Record excerpts:
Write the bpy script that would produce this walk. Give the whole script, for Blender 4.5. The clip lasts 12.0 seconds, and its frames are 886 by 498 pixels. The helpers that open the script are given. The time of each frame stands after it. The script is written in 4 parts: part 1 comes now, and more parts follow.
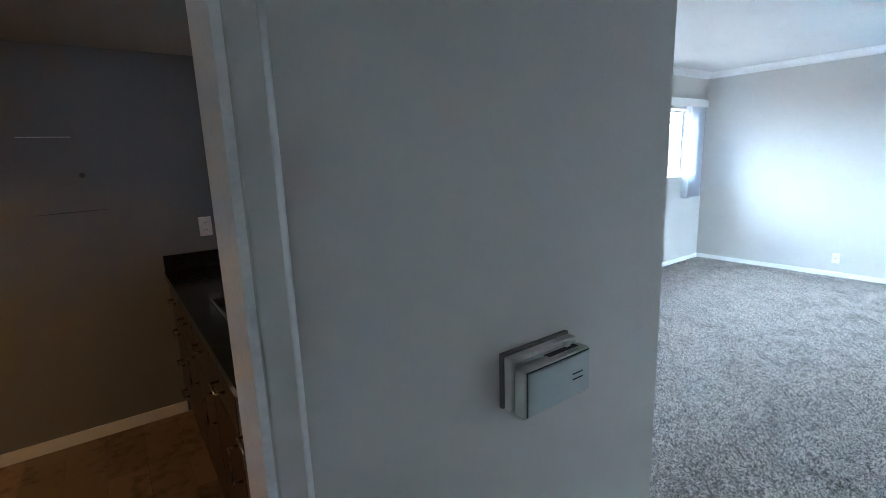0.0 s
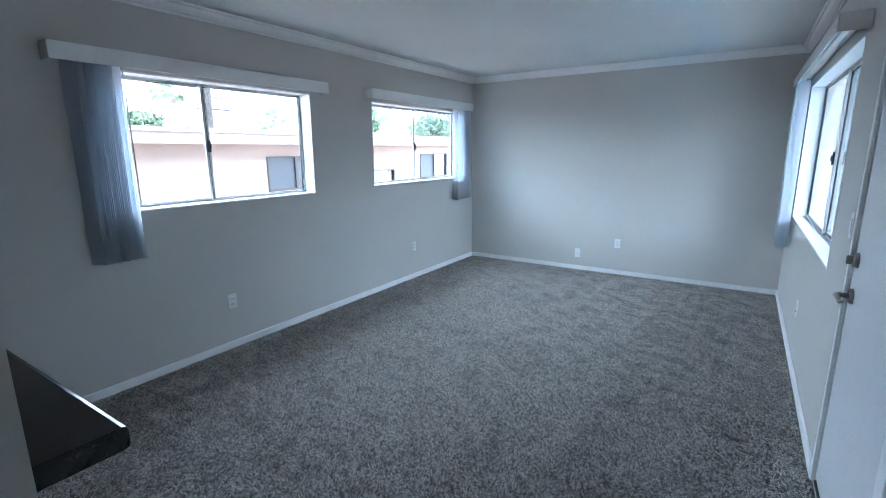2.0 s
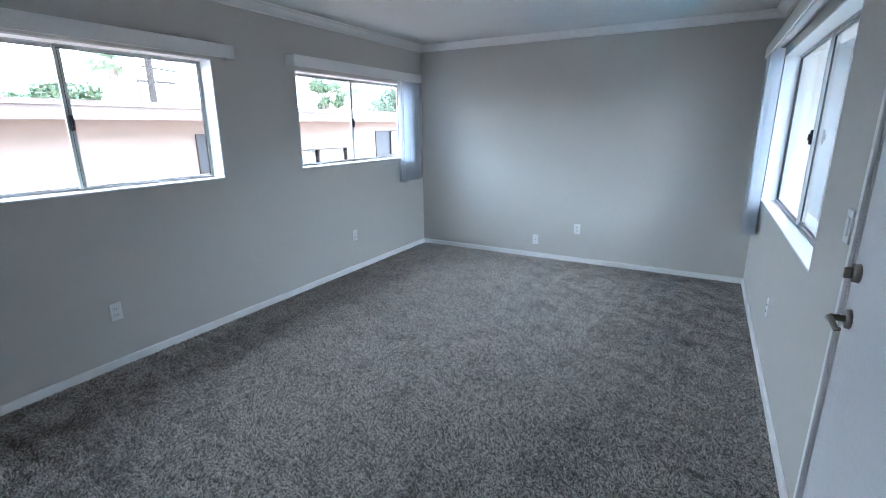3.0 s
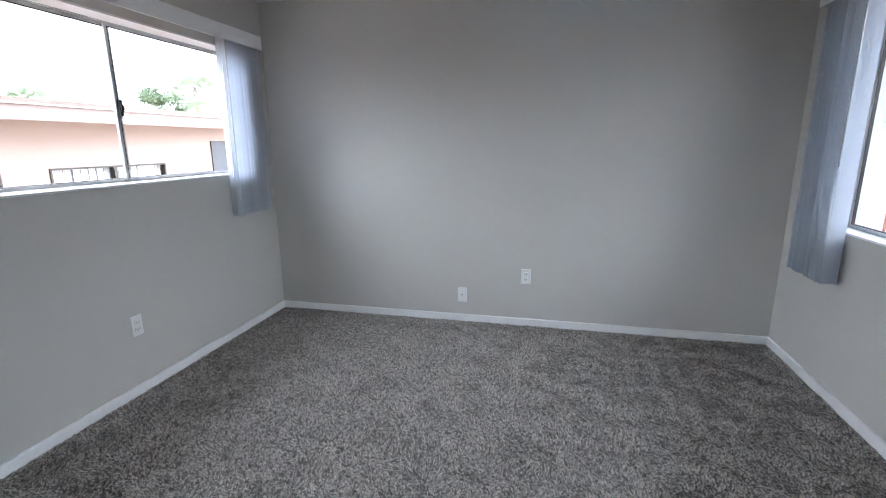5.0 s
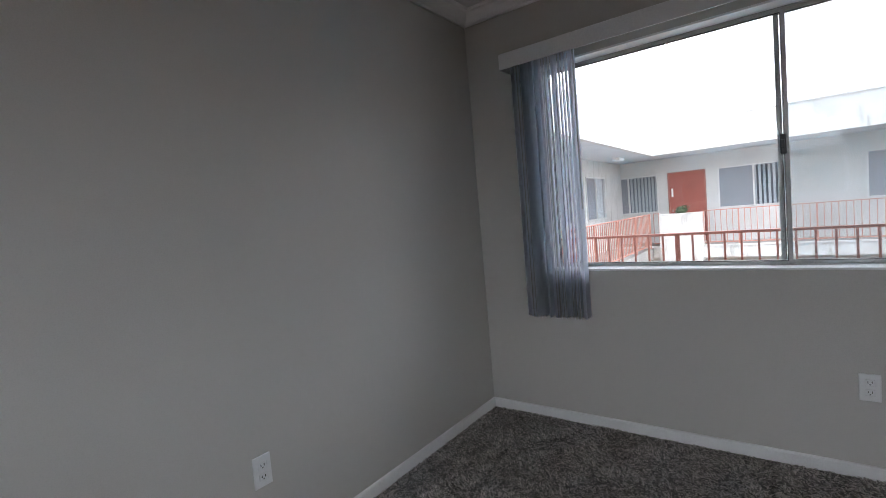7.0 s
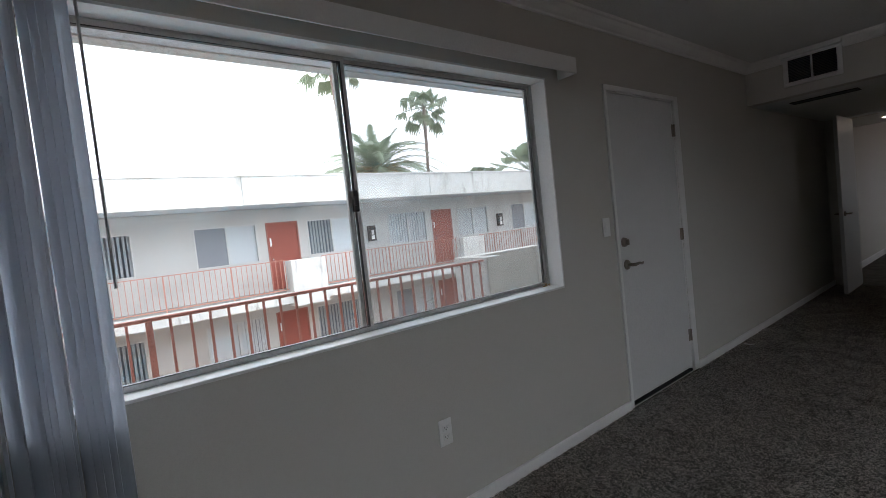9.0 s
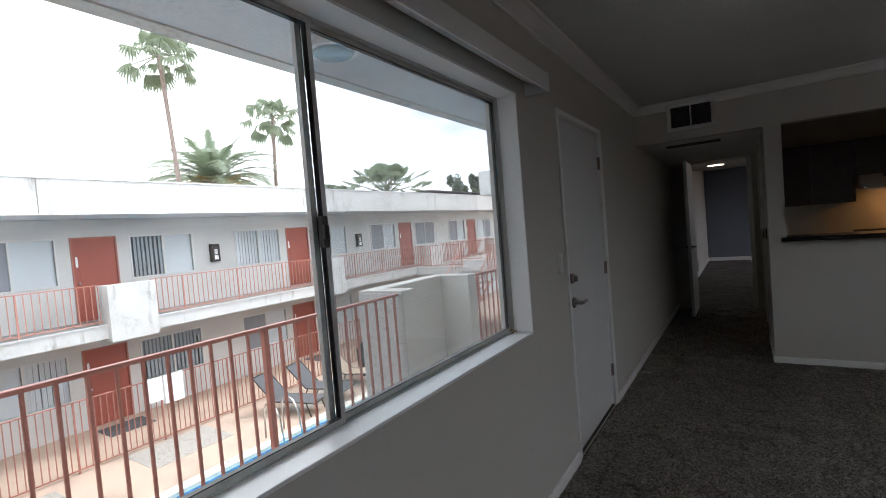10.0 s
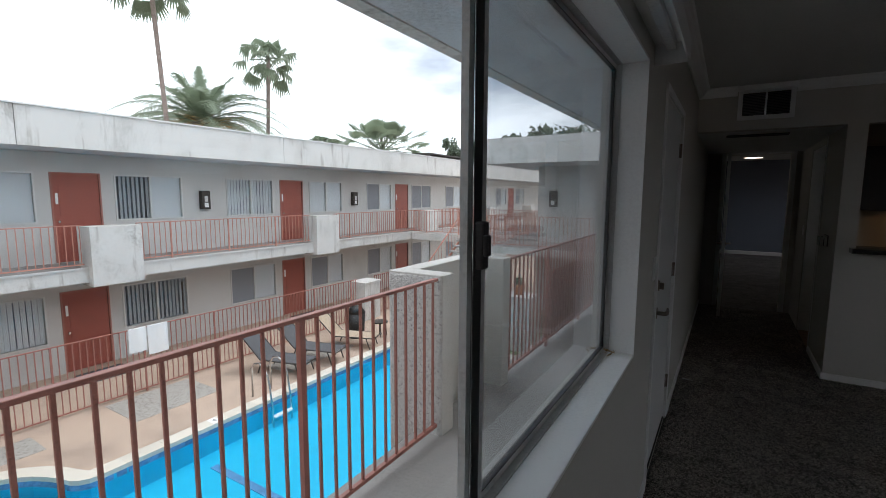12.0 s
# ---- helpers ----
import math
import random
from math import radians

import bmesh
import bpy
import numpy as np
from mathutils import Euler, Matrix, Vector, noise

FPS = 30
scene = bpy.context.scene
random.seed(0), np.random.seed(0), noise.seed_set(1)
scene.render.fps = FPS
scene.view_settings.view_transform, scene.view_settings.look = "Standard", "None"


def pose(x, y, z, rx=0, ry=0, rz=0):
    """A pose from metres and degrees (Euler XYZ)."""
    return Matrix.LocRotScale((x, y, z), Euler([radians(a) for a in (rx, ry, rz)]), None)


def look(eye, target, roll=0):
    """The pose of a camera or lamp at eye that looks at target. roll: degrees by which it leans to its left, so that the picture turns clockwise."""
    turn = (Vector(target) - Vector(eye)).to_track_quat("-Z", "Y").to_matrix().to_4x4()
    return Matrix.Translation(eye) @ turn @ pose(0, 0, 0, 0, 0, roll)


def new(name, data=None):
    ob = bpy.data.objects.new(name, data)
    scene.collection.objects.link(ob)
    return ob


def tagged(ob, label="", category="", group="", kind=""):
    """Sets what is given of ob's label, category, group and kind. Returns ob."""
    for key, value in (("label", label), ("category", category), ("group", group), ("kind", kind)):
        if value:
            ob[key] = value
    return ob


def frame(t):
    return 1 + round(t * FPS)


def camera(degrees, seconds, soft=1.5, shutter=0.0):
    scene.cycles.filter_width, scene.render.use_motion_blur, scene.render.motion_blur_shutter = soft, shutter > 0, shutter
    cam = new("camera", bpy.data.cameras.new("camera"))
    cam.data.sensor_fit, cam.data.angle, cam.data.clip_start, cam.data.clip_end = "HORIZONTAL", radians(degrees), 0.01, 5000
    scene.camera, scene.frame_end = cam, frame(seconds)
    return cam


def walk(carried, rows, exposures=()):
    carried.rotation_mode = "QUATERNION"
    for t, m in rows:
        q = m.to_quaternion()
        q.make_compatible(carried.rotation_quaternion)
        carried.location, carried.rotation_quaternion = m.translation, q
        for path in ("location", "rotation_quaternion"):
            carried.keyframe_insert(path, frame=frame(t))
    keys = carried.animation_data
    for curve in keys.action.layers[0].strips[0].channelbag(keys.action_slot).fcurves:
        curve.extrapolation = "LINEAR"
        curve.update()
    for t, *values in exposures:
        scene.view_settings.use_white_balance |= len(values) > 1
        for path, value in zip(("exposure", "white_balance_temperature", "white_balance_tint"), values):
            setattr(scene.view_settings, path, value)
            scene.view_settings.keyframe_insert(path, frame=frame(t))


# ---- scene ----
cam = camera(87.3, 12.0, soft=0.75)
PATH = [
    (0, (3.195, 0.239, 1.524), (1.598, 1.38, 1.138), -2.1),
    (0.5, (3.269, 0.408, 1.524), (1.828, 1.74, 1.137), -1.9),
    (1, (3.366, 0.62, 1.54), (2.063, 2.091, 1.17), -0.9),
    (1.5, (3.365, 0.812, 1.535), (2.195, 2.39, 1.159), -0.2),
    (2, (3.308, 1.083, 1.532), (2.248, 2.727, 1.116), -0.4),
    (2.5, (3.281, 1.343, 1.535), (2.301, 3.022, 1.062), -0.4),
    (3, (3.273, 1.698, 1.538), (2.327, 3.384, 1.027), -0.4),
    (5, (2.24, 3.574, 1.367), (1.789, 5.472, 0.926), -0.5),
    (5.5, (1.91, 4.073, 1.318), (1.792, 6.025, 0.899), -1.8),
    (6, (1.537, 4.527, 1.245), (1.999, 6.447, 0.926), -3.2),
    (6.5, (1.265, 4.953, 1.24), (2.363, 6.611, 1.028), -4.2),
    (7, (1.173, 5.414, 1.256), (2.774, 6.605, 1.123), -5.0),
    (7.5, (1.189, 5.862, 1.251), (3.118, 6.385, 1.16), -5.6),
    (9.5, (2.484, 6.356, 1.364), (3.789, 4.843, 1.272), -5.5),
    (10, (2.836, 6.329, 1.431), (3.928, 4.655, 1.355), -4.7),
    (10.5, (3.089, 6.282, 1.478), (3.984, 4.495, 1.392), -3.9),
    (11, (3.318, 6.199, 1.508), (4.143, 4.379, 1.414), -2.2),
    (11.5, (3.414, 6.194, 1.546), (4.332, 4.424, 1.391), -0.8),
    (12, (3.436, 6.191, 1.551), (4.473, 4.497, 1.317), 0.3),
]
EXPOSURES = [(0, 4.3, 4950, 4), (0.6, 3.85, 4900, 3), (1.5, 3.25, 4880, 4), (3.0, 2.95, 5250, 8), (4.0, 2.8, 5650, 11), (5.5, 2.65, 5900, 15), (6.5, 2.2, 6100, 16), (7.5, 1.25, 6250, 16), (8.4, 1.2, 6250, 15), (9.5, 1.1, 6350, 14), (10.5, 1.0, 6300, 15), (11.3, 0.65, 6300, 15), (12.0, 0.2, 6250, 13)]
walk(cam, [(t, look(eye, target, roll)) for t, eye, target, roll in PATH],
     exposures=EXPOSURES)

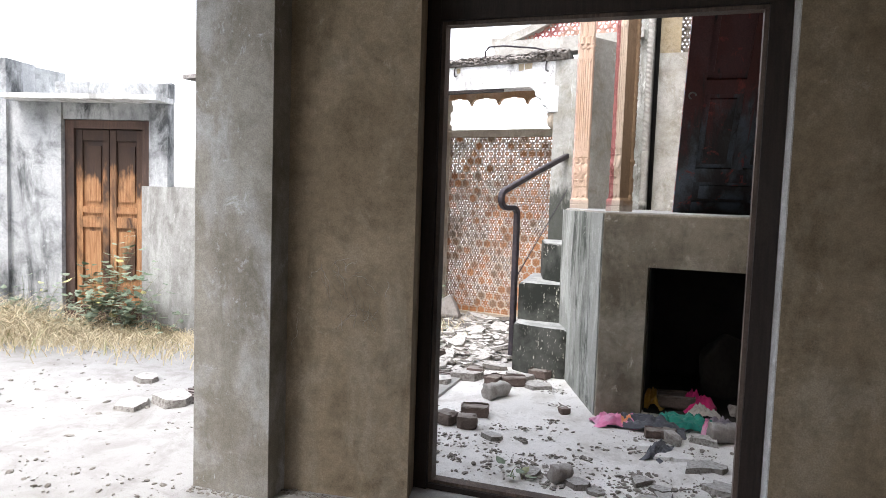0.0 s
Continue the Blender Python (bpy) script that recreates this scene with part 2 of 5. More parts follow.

Task objective:
Copy every entry word for word, but omit the pictures.

Reply:
Write the bpy script that would produce this walk. Give the whole script, for Blender 4.5. The clip lasts 12.0 seconds, and its frames are 886 by 498 pixels. The helpers that open the script are given. The time of each frame stands after it. The script is written in 4 parts: part 1 comes now, and more parts follow.
0.0 s
2.0 s
3.0 s
5.0 s
7.0 s
9.0 s
10.0 s
12.0 s
# ---- helpers ----
import math
import random
from math import radians

import bmesh
import bpy
import numpy as np
from mathutils import Euler, Matrix, Vector, noise

FPS = 30
scene = bpy.context.scene
random.seed(0), np.random.seed(0), noise.seed_set(1)
scene.render.fps = FPS
scene.view_settings.view_transform, scene.view_settings.look = "Standard", "None"


def pose(x, y, z, rx=0, ry=0, rz=0):
    """A pose from metres and degrees (Euler XYZ)."""
    return Matrix.LocRotScale((x, y, z), Euler([radians(a) for a in (rx, ry, rz)]), None)


def look(eye, target, roll=0):
    """The pose of a camera or lamp at eye that looks at target. roll: degrees by which it leans to its left, so that the picture turns clockwise."""
    turn = (Vector(target) - Vector(eye)).to_track_quat("-Z", "Y").to_matrix().to_4x4()
    return Matrix.Translation(eye) @ turn @ pose(0, 0, 0, 0, 0, roll)


def new(name, data=None):
    ob = bpy.data.objects.new(name, data)
    scene.collection.objects.link(ob)
    return ob


def tagged(ob, label="", category="", group="", kind=""):
    """Sets what is given of ob's label, category, group and kind. Returns ob."""
    for key, value in (("label", label), ("category", category), ("group", group), ("kind", kind)):
        if value:
            ob[key] = value
    return ob


def frame(t):
    return 1 + round(t * FPS)


def camera(degrees, seconds, soft=1.5, shutter=0.0):
    scene.cycles.filter_width, scene.render.use_motion_blur, scene.render.motion_blur_shutter = soft, shutter > 0, shutter
    cam = new("camera", bpy.data.cameras.new("camera"))
    cam.data.sensor_fit, cam.data.angle, cam.data.clip_start, cam.data.clip_end = "HORIZONTAL", radians(degrees), 0.01, 5000
    scene.camera, scene.frame_end = cam, frame(seconds)
    return cam


def walk(carried, rows, exposures=()):
    carried.rotation_mode = "QUATERNION"
    for t, m in rows:
        q = m.to_quaternion()
        q.make_compatible(carried.rotation_quaternion)
        carried.location, carried.rotation_quaternion = m.translation, q
        for path in ("location", "rotation_quaternion"):
            carried.keyframe_insert(path, frame=frame(t))
    keys = carried.animation_data
    for curve in keys.action.layers[0].strips[0].channelbag(keys.action_slot).fcurves:
        curve.extrapolation = "LINEAR"
        curve.update()
    for t, *values in exposures:
        scene.view_settings.use_white_balance |= len(values) > 1
        for path, value in zip(("exposure", "white_balance_temperature", "white_balance_tint"), values):
            setattr(scene.view_settings, path, value)
            scene.view_settings.keyframe_insert(path, frame=frame(t))


# ---- scene ----
cam = camera(87.3, 12.0, soft=0.75)
PATH = [
    (0, (3.195, 0.239, 1.524), (1.598, 1.38, 1.138), -2.1),
    (0.5, (3.269, 0.408, 1.524), (1.828, 1.74, 1.137), -1.9),
    (1, (3.366, 0.62, 1.54), (2.063, 2.091, 1.17), -0.9),
    (1.5, (3.365, 0.812, 1.535), (2.195, 2.39, 1.159), -0.2),
    (2, (3.308, 1.083, 1.532), (2.248, 2.727, 1.116), -0.4),
    (2.5, (3.281, 1.343, 1.535), (2.301, 3.022, 1.062), -0.4),
    (3, (3.273, 1.698, 1.538), (2.327, 3.384, 1.027), -0.4),
    (5, (2.24, 3.574, 1.367), (1.789, 5.472, 0.926), -0.5),
    (5.5, (1.91, 4.073, 1.318), (1.792, 6.025, 0.899), -1.8),
    (6, (1.537, 4.527, 1.245), (1.999, 6.447, 0.926), -3.2),
    (6.5, (1.265, 4.953, 1.24), (2.363, 6.611, 1.028), -4.2),
    (7, (1.173, 5.414, 1.256), (2.774, 6.605, 1.123), -5.0),
    (7.5, (1.189, 5.862, 1.251), (3.118, 6.385, 1.16), -5.6),
    (9.5, (2.484, 6.356, 1.364), (3.789, 4.843, 1.272), -5.5),
    (10, (2.836, 6.329, 1.431), (3.928, 4.655, 1.355), -4.7),
    (10.5, (3.089, 6.282, 1.478), (3.984, 4.495, 1.392), -3.9),
    (11, (3.318, 6.199, 1.508), (4.143, 4.379, 1.414), -2.2),
    (11.5, (3.414, 6.194, 1.546), (4.332, 4.424, 1.391), -0.8),
    (12, (3.436, 6.191, 1.551), (4.473, 4.497, 1.317), 0.3),
]
EXPOSURES = [(0, 4.3, 4950, 4), (0.6, 3.85, 4900, 3), (1.5, 3.25, 4880, 4), (3.0, 2.95, 5250, 8), (4.0, 2.8, 5650, 11), (5.5, 2.65, 5900, 15), (6.5, 2.2, 6100, 16), (7.5, 1.25, 6250, 16), (8.4, 1.2, 6250, 15), (9.5, 1.1, 6350, 14), (10.5, 1.0, 6300, 15), (11.3, 0.65, 6300, 15), (12.0, 0.2, 6250, 13)]
walk(cam, [(t, look(eye, target, roll)) for t, eye, target, roll in PATH],
     exposures=EXPOSURES)

0.0 s
Continue the Blender Python (bpy) script that recreates this scene with part 2 of 5. More parts follow.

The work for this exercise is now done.